=== YOUR INSTRUCTIONS ===
Repeat the listing exactly as given, omitting every image.
** Begin **
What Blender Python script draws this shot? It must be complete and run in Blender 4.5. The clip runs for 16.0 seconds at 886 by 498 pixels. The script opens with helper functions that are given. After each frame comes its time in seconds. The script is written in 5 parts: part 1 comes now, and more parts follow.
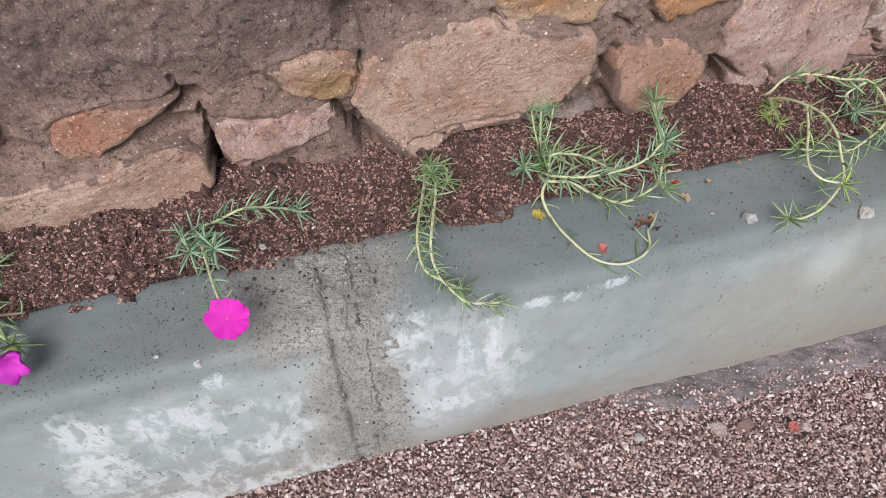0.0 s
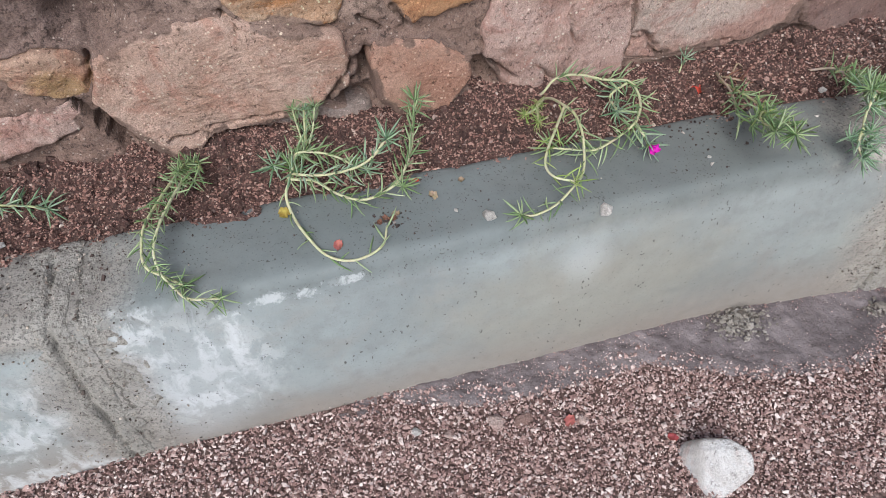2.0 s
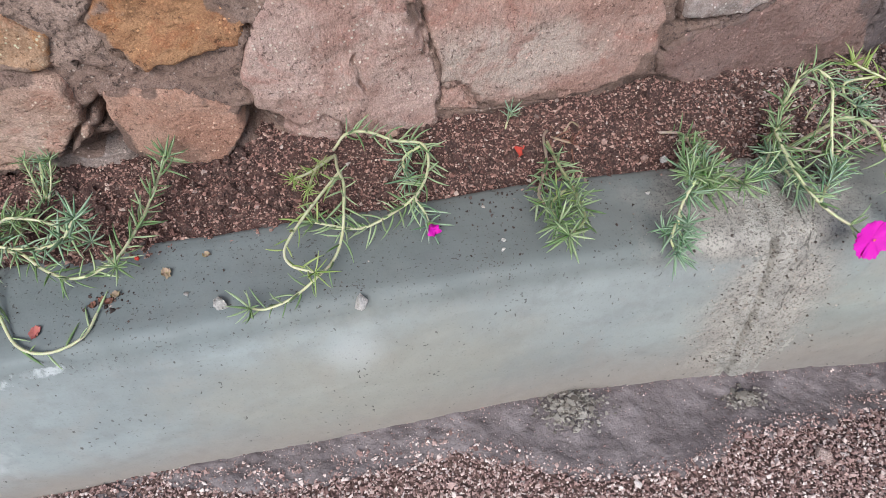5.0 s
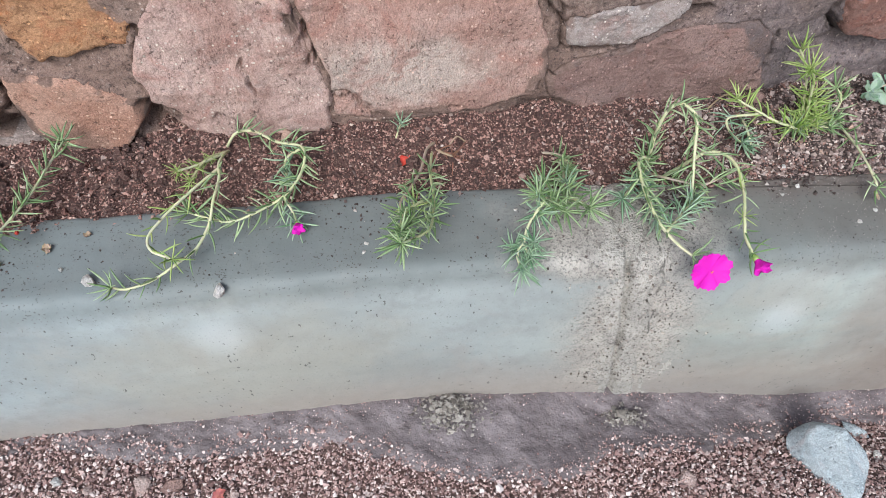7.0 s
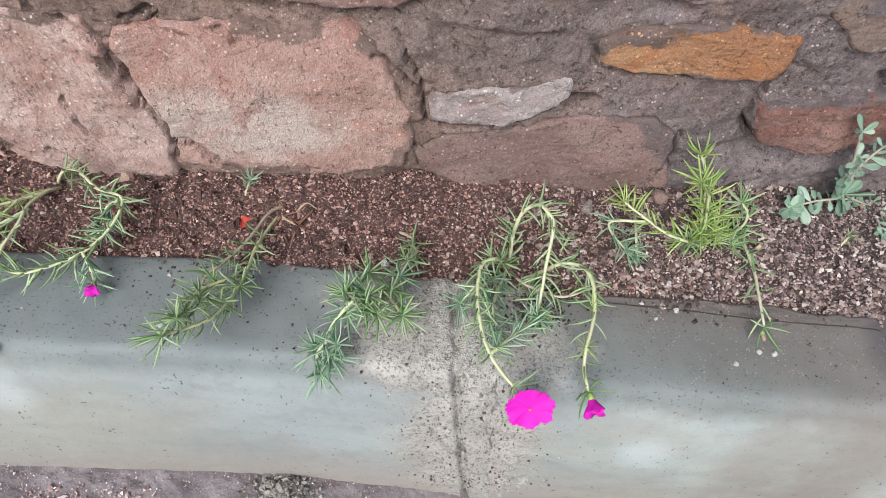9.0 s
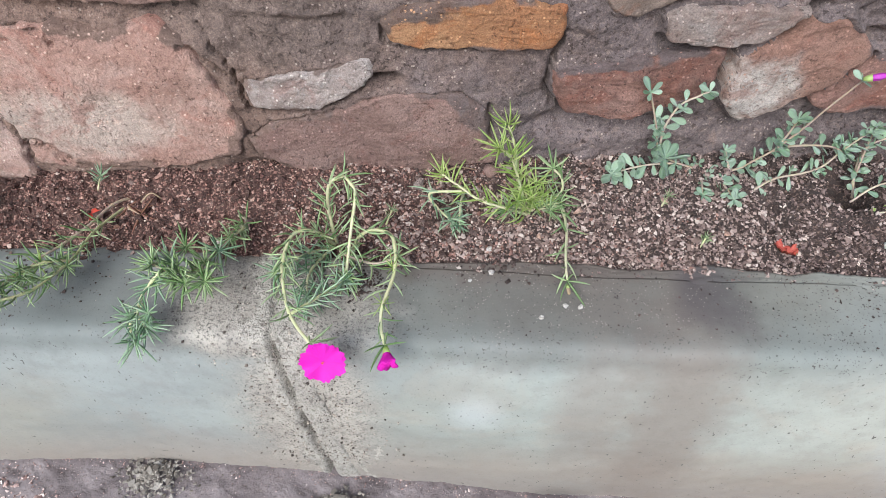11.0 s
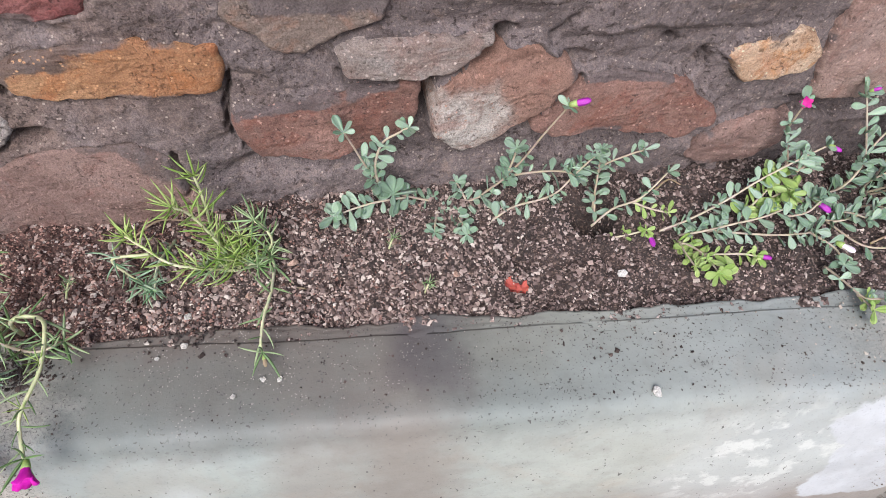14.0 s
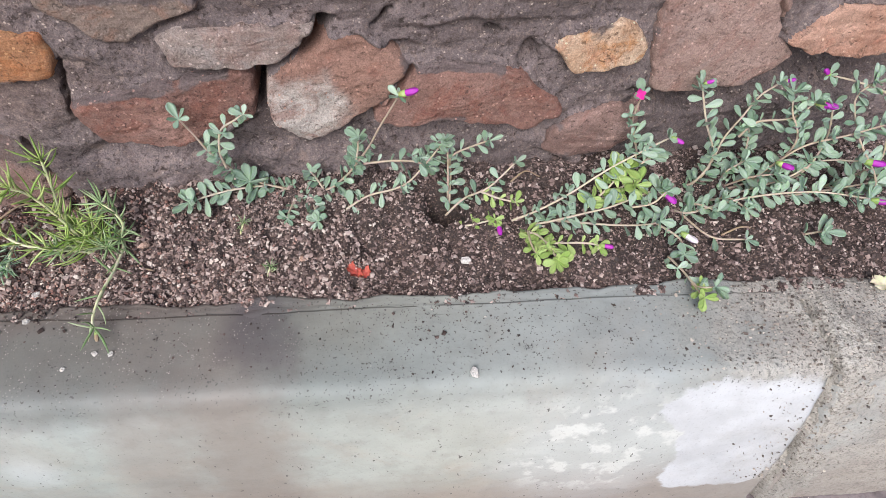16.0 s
** End **
=== EXERCISE RESPONSE ===
What Blender Python script draws this shot? It must be complete and run in Blender 4.5. The clip runs for 16.0 seconds at 886 by 498 pixels. The script opens with helper functions that are given. After each frame comes its time in seconds. The script is written in 5 parts: part 1 comes now, and more parts follow.
0.0 s
2.0 s
5.0 s
7.0 s
9.0 s
11.0 s
14.0 s
16.0 s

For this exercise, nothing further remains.